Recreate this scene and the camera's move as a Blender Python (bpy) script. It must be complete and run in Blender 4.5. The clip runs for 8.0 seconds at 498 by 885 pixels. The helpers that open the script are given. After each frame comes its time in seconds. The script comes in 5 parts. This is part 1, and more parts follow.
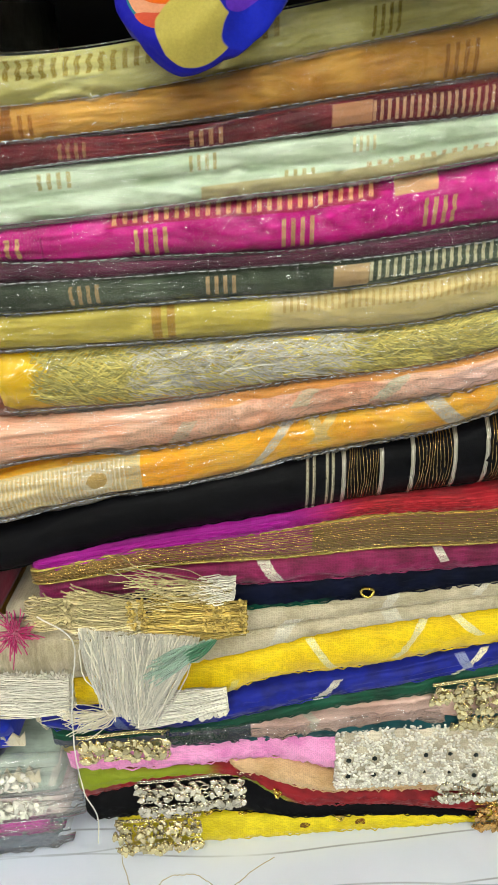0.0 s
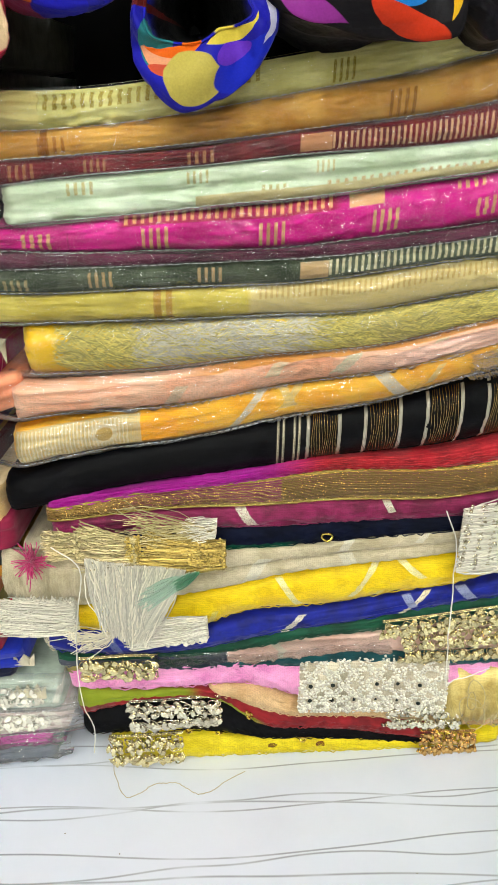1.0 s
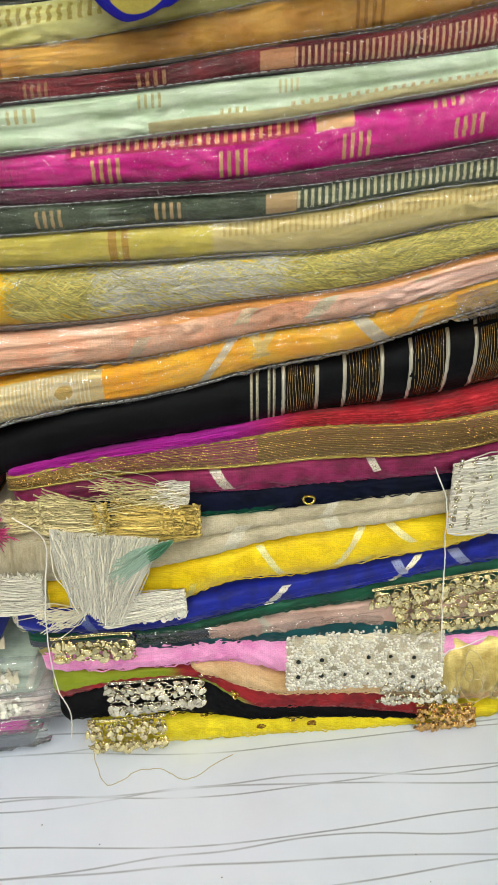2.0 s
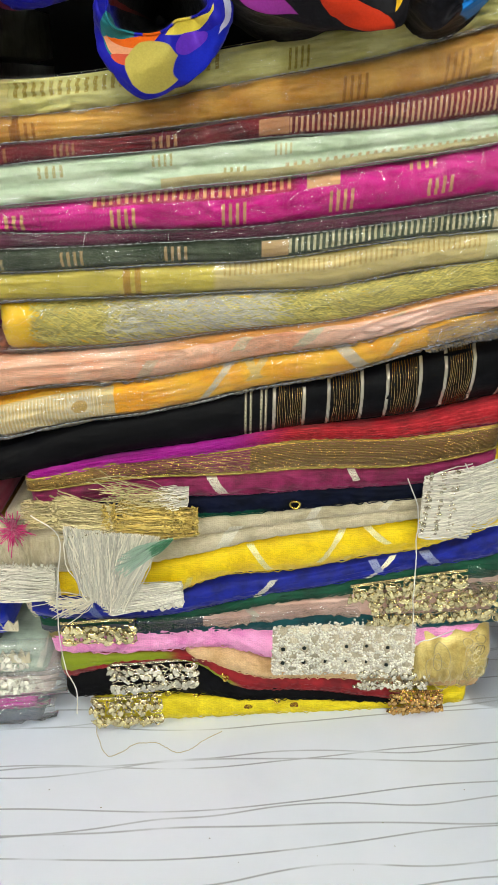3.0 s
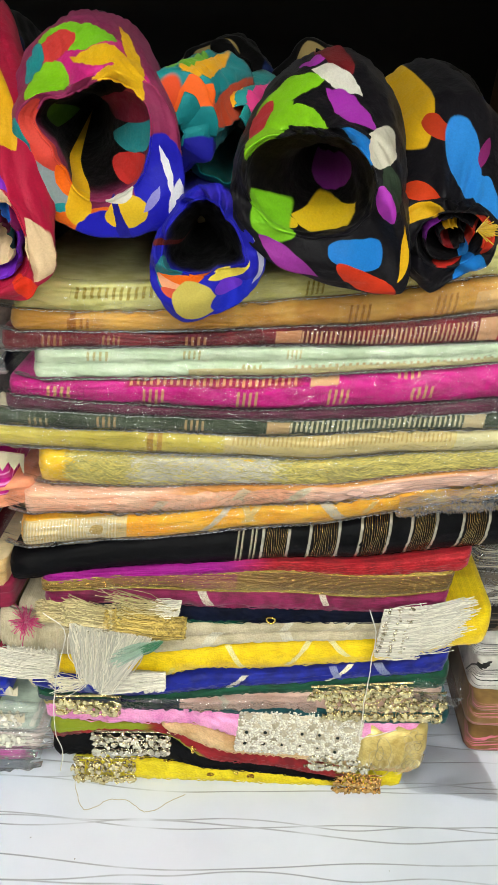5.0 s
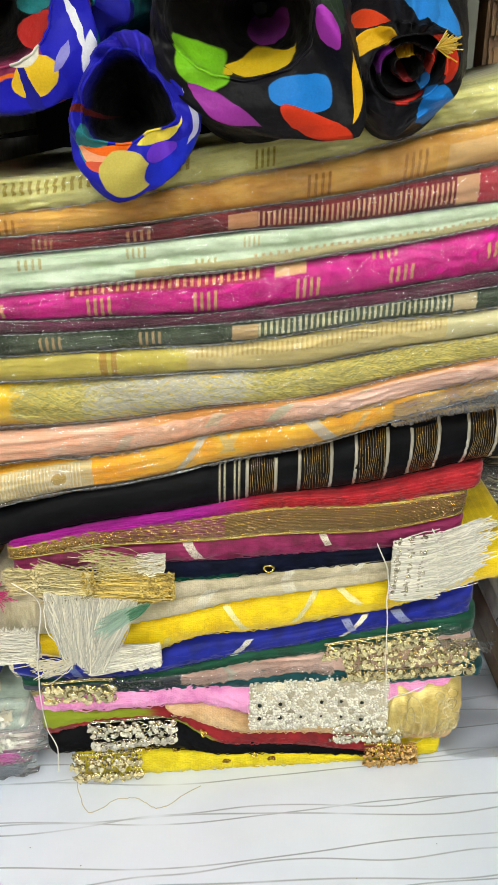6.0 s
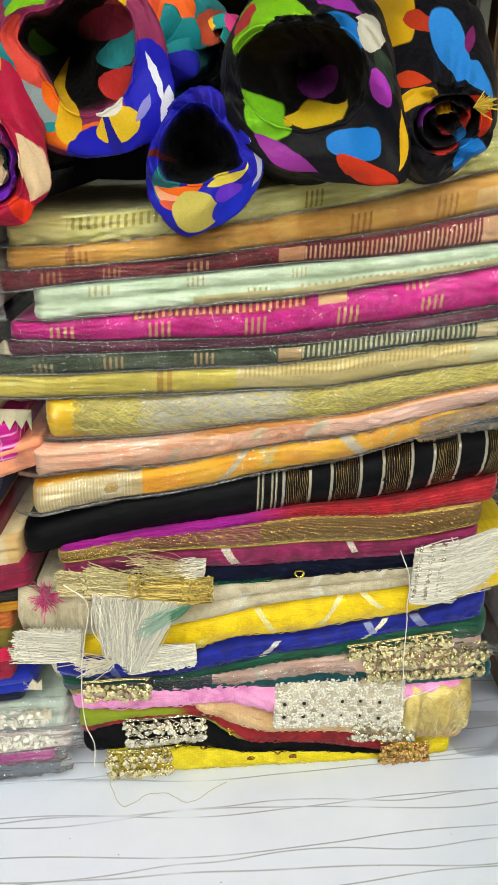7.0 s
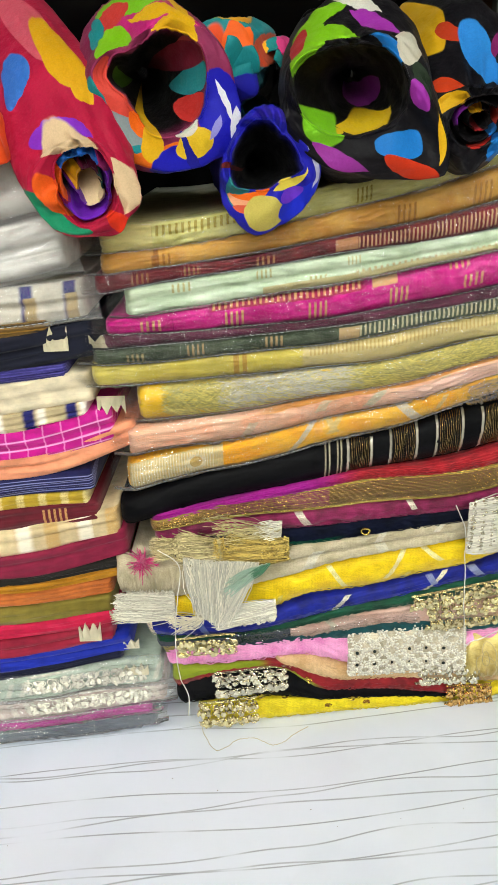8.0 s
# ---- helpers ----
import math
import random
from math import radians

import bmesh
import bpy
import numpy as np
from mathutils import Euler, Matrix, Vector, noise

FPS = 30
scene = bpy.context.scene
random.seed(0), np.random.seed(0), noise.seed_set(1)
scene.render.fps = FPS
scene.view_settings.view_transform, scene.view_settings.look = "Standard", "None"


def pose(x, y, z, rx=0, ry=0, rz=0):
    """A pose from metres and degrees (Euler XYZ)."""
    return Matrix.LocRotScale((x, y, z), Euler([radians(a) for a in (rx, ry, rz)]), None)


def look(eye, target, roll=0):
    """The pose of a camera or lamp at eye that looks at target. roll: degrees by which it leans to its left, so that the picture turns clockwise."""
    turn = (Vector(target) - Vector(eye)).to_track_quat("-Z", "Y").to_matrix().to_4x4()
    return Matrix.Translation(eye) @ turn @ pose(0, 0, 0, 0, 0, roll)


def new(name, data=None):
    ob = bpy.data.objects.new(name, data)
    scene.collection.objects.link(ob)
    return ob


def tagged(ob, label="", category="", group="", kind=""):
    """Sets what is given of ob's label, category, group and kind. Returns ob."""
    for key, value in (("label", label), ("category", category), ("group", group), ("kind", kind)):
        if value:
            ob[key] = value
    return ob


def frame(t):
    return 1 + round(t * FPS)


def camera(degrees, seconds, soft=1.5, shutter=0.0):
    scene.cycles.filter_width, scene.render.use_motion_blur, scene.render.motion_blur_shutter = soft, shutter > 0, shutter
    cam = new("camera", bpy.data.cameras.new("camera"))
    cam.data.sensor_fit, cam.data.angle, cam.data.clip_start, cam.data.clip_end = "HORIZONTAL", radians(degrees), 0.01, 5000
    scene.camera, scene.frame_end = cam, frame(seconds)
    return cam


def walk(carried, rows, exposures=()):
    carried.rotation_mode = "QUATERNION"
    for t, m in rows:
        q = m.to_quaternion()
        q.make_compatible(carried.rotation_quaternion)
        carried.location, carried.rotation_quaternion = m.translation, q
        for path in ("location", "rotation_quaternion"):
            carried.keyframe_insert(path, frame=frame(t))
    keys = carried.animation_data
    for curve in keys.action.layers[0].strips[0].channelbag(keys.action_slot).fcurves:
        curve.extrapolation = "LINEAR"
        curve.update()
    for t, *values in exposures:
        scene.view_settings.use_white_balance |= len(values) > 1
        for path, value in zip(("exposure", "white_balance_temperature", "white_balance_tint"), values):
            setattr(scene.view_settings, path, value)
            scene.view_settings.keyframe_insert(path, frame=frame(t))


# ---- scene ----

^^^^

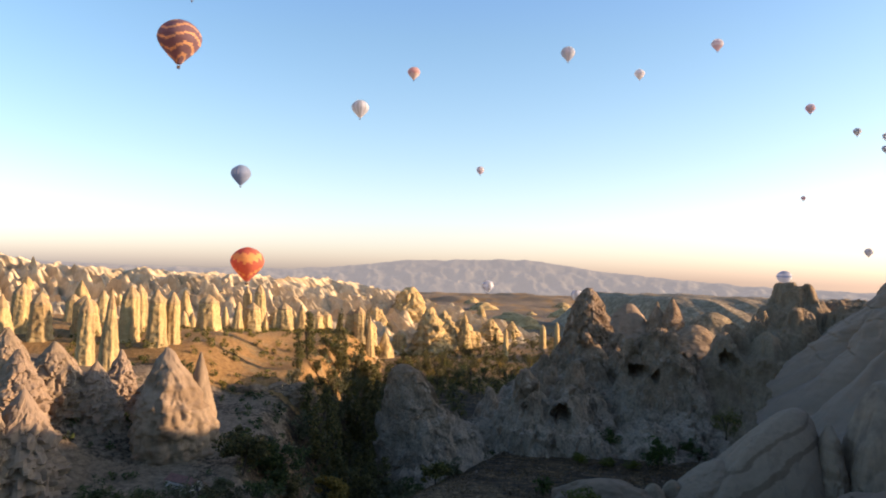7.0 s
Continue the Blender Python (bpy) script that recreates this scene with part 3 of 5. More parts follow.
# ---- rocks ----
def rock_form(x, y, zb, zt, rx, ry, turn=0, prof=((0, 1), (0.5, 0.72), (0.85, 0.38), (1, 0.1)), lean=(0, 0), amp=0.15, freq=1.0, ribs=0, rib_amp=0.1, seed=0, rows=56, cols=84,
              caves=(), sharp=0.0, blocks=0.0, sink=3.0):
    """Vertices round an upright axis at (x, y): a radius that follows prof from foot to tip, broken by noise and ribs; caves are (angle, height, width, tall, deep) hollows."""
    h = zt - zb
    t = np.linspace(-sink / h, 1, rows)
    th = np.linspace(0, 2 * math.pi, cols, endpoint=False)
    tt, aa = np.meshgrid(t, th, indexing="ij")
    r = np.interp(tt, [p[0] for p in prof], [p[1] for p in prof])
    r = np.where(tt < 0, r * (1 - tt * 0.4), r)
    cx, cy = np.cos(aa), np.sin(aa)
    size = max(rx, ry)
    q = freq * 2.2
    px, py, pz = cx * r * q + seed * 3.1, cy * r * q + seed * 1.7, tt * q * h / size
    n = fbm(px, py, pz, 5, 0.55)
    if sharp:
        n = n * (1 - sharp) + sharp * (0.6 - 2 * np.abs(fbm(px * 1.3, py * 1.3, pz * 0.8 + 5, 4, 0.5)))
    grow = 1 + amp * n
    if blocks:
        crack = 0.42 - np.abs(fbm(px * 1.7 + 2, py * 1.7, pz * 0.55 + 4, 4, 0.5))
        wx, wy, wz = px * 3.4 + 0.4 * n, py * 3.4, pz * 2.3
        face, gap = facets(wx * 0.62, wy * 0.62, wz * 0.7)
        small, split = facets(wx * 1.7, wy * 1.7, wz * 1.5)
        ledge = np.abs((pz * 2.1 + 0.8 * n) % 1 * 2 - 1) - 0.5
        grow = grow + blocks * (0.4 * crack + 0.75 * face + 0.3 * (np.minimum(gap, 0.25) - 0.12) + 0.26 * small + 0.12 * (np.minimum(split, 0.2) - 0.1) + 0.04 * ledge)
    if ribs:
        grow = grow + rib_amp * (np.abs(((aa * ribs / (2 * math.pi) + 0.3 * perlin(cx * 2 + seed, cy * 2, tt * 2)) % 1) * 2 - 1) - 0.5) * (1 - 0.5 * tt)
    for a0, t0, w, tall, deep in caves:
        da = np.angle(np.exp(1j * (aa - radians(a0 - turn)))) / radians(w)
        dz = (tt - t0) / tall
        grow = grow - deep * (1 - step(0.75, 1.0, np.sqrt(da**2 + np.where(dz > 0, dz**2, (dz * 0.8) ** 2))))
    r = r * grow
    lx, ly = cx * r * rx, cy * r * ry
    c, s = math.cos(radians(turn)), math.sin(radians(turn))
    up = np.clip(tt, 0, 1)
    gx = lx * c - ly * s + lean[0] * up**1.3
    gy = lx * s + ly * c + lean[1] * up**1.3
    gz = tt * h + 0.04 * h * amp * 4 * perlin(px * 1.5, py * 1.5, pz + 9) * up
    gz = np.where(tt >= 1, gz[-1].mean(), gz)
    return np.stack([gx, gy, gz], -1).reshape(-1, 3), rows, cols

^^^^

WHAT TO DO: Begin with the line that has "setattr(scene.view_settings, path, value)" in the listing above and end after the line that has "# ---- scene"; output those lines exactly.

RESULT OF THE TASK:
            setattr(scene.view_settings, path, value)
            scene.view_settings.keyframe_insert(path, frame=frame(t))


# ---- scene ----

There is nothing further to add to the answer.